Une pédagogie d’autodestruction
La situation particulière de l’Espagne, du point de vue de l’éducation, est très peu connue à l’extérieur mais très importante pour saisir le fond culturel sur lequel il faut comprendre la politique actuelle du gouvernement Zapatero. Il existe en effet un courant doctrinal éducatif, né à l’extérieur, en Allemagne, dans le creuset maçonnique, autour du philosophe utopiste Friedrich Krause (1781–1832), qui élabora une synthèse du rousseauisme (de L’Emile) et de l’hégélianisme dans la version de Schelling. Par l’intermédiaire d’un disciple espagnol, Sanz del Río (1817–1869), il en a été tiré une théorie d’éducation spécifique, le krausisme, d’où va naître une sorte d’académie, l’Institución Libre de Enseñanza, foyer d’élaboration d’une doctrine à la fois non directive et élitiste. Après avoir été un aréopage de penseurs, l’initiative déboucha sur la création d’une école expérimentale, sans programmes, sans notation, sans matières définies. Cette Institution a perduré, mais connu des hauts et des bas selon les moments, ses périodes fastes étant la IIe République (1931–39), puis la fin du franquisme et le début de la Transition.

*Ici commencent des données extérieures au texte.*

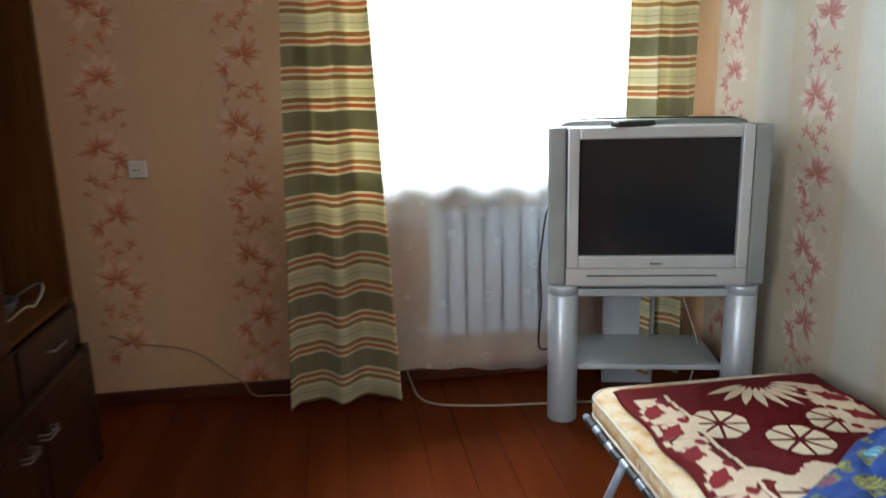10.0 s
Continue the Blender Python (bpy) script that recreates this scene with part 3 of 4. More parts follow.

Il s’avère que ce courant a eu et conserve une très grande influence, formant des générations d’enseignants. Son extension a tiré profit de la démocratisation de l’enseignement et donc de l’enseignement de masse. Enfin il a trouvé dans le PSOE un lieu d’élection. Si bien qu’il représente aujourd’hui la conception hégémonique, adoptée activement par le ministère de l’éducation, dans les universités publiques espagnoles, l’enseignement secondaire public mais aussi l’enseignement privé sous contrat d’association. La facilité avec laquelle la gauche espagnole s’est appropriée les postulats postmodernes ou relativistes, qui contraste avec la difficulté d’adaptation dans ce domaine des autres gauches occidentales, s’explique par la préexistence d’une culture qui la disposait en ce sens. […]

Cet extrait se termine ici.